The Wall Street Journal cited internal HP e-mail on its Web site late Tuesday night that indicated HP Chairman Patricia Dunn and General Counsel Ann Baskins helped direct the company's board-leak investigation as early as summer 2005, including planning and execution of many steps of the probe. The Journal reported that the investigation reached a new phase in January, referred to in e-mails as KONA II.

The firestorm of controversy led to HP's announcement last week that Dunn would step down as chairman in January and turn over that job to CEO Mark Hurd. Dunn will remain a director. Director George Keyworth resigned from the board. Venture capitalist Tom Perkins also quit the board earlier this year to protest the investigation.

The information provided by government investigators Tuesday also provides new insight into the aggressiveness of HP's leak hunt. Following the Jan. 23 story by Kawamoto and Krazit, an HP investigator posing as a tipster began e-mailing Kawamoto, starting with a Jan. 27 e-mail from a Hotmail account purporting to be from "Jacob Goldfarb," Kawamoto was told.

"I am a senior level executive with a high tech firm in the valley and an avid reader of your columns. My real name is not used, you might understand why," the bogus tipster wrote. "Not quite sure how to approach you on this, but I'll attempt anyway. In short, tired of broken promises, misguided initiatives and generally bad treatment. Have some information that I would be interested in passing along. Felt it might be appropriate to contact you."

A later e-mail from that same address included an attachment believed to have contained marketing information about a new HP product.
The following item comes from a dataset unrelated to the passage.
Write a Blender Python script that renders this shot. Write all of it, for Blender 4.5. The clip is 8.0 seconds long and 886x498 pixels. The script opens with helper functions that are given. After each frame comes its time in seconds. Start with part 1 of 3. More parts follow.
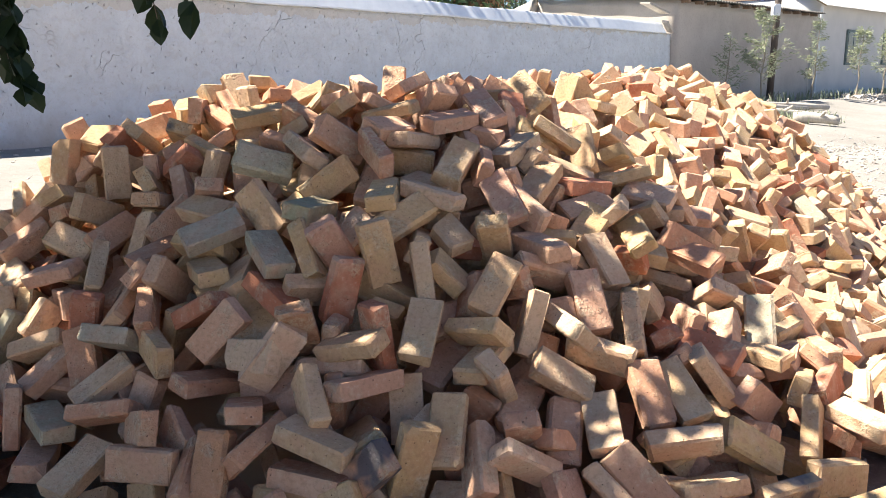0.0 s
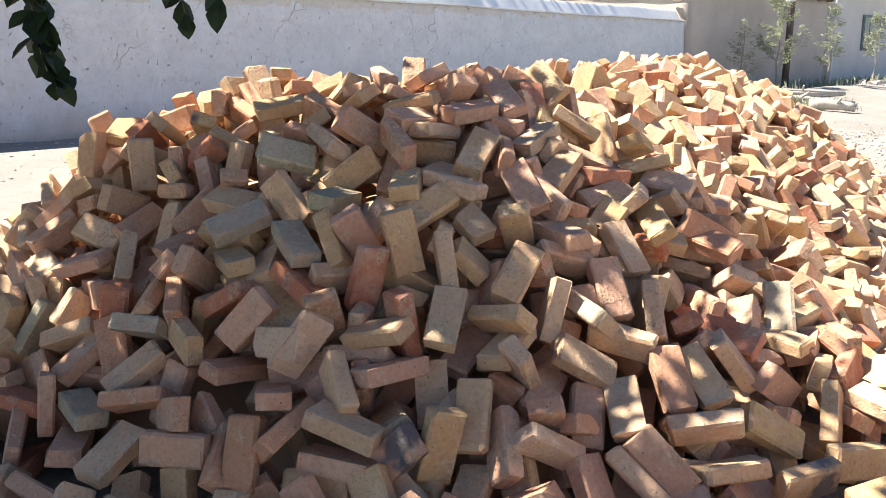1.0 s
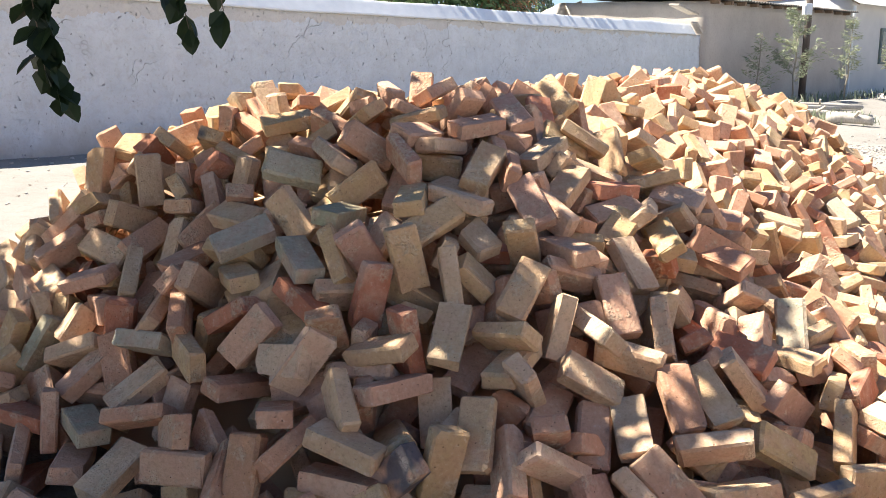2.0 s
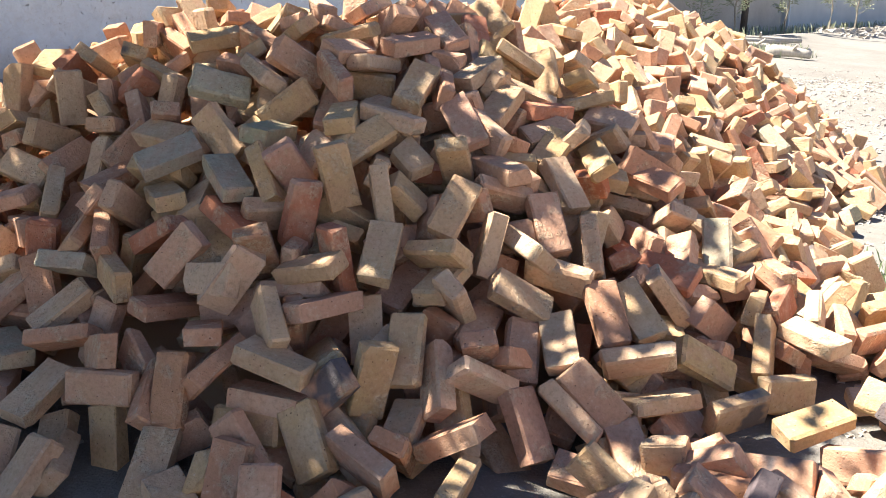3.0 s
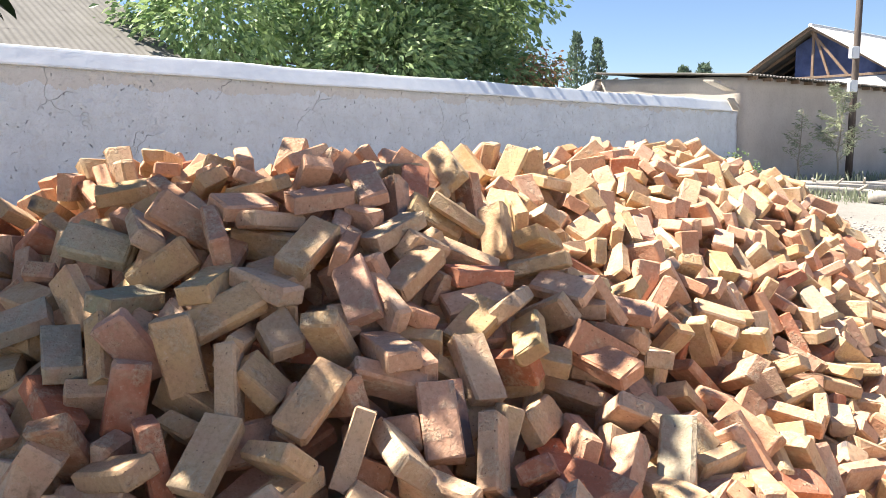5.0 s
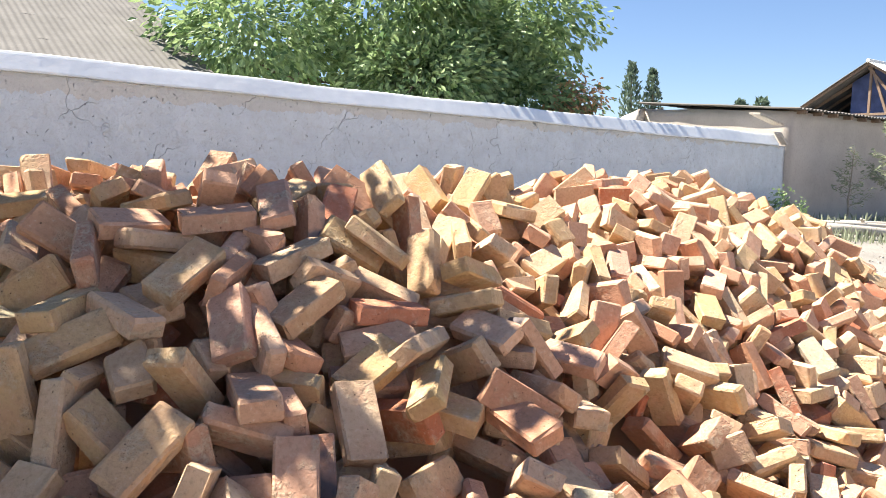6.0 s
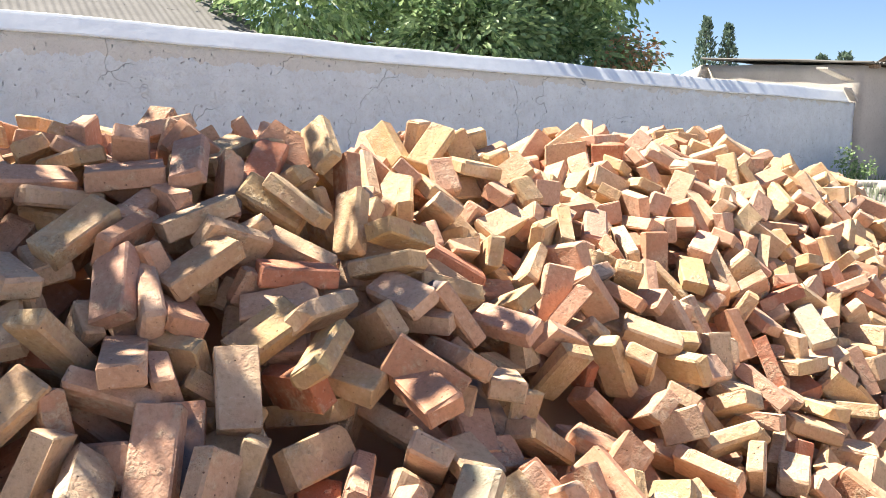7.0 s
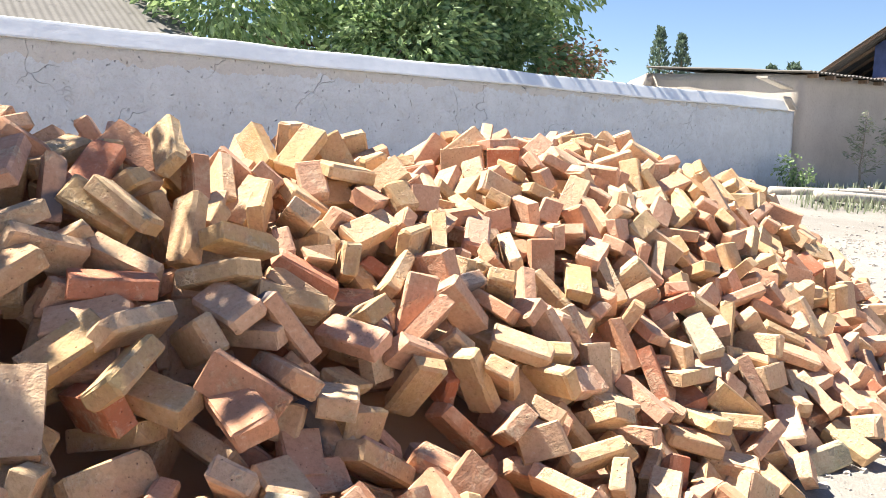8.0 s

That attachment, government investigators told Kawamoto, is believed to have had the ability to track the e-mail, notify the sender if it was opened, and tell the sender if the e-mail was forwarded and to which IP address it had been forwarded. Sending Kawamoto an attachment like that would not have been illegal, government investigators said, noting that the technology used was not believed to have been a keylogger loaded onto the computer.

HP investigators also employed physical surveillance on Kawamoto for three days starting on Feb. 9, she was told. One note by the investigators said: "Morning of Feb. 10: surveillance resumed on DK and on other subjects." Included in the notes is at least one surveillance photo of Kawamoto.

In a Feb. 23 e-mail discussion, HP investigators also discussed following Kawamoto to Disneyland in Anaheim, Calif., because they suspected she was going to hand the bogus marketing material off to her source for confirmation, she was told. HP's investigators even called the hotel where she was staying, but nixed tracking her at the Magic Kingdom when they learned she had already checked out.

Kawamoto never wrote a story based on the bogus information, but the surveillance continued in some manner through at least March, she was told.

Interestingly, HP's investigators did not do a significant background check on her, Kawamoto was told, but they did take a look at Krazit's past by accessing public and private databases. They searched for his parents' names, his employment history, even the high school he attended in Connecticut, Krazit was told by government investigators.

In all, of the roughly 4,000 documents provided by HP to government investigators, 931 contain Kawamoto's name (including nearly every story she had written during the past five years), she was told. Kawamoto has worked at News.com since 1996. Krazit, who started at News.com on Jan. 16, is named in just 47, he was told.

The government's pretexting investigation should widen in the coming weeks.

A congressional subcommittee on Friday asked Dunn and Baskins to appear at a Sept. 28 hearing about the company's surveillance methods. The House Committee on Energy and Commerce also sent letters asking HP outside counsel Larry Sonsini and outside investigator Ronald DeLia to testify as part of the daylong hearing.

The committee has received indications that Dunn and Baskins will testify but has yet to receive a formal confirmation letter. Sonsini also plans to testify, but it's unclear how much he will be able to say, given that much of his work for HP may be covered by attorney-client privilege.

The San Francisco Chronicle and San Jose Mercury News reported on Tuesday that HP also targeted the phone records of former CEO Carly Fiorina, while The Wall Street Journal said Sonsini had his phone records targeted as well. HP declined to comment on whether either person had been pretexted.

The Journal also reported that an internal HP investigator e-mailed others at the company to warn that its use of pretexting might be illegal. HP declined to comment on the e-mail.

On Wednesday night, Dunn is expected to be inducted into the Bay Area Business Hall of Fame by the Bay Area Council, a local business and civic organization.